Saturday, October 3, 2009

Gold as "rural credit card" in India

Read Vikas Bajaj's report in the New York Times business section here. The story presents those who lend money on the basis of gold jewelry as collateral as the equivalent of pay day lenders or pawn shops in the United States. One difference more recently is that banks in India are now making these loans; unlike pawn shops, they are regulated.
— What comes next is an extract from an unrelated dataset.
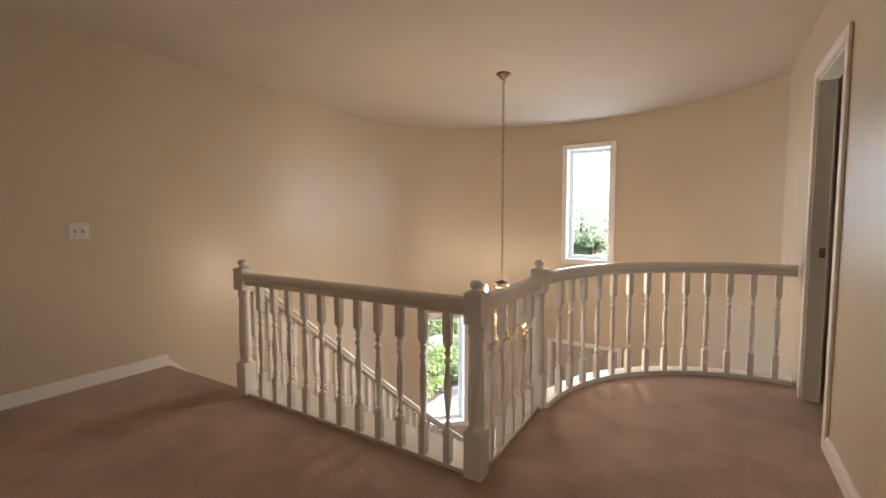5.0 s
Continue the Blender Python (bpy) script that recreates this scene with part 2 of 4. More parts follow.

This makes for lower interest rates--but by no means low ones--of 14 to 30%. Here's an excerpt from Bajaj's story:
“This is the rural credit card,” said V. P. Nandakumar, chairman of the Manappuram Group, one of the country’s biggest gold loan companies. “This is the only way really that someone gets an instant loan within three minutes.”
But loans against gold are also a measure of how immature — and restricted — India’s credit markets are.
Most Indians, especially those working in the informal economy, which accounts for 92 percent of the country’s 400 million workers, have few choices when they need to borrow money: they lack other collateral or have no documents to prove their incomes.
In spite of the catchy "rural credit card" phrase, it is not at all clear that this is a strictly or even largely rural phenomenon. After all, many Indians who work in the informal economy are also urban, and rural-to-urban migration and remittances are significant demographic and economic forces in the country. Perhaps the industry official who made the comment is using "rural" as synonymous (at least roughly so) with the informal economy, and not necessarily reflective of its other connotations.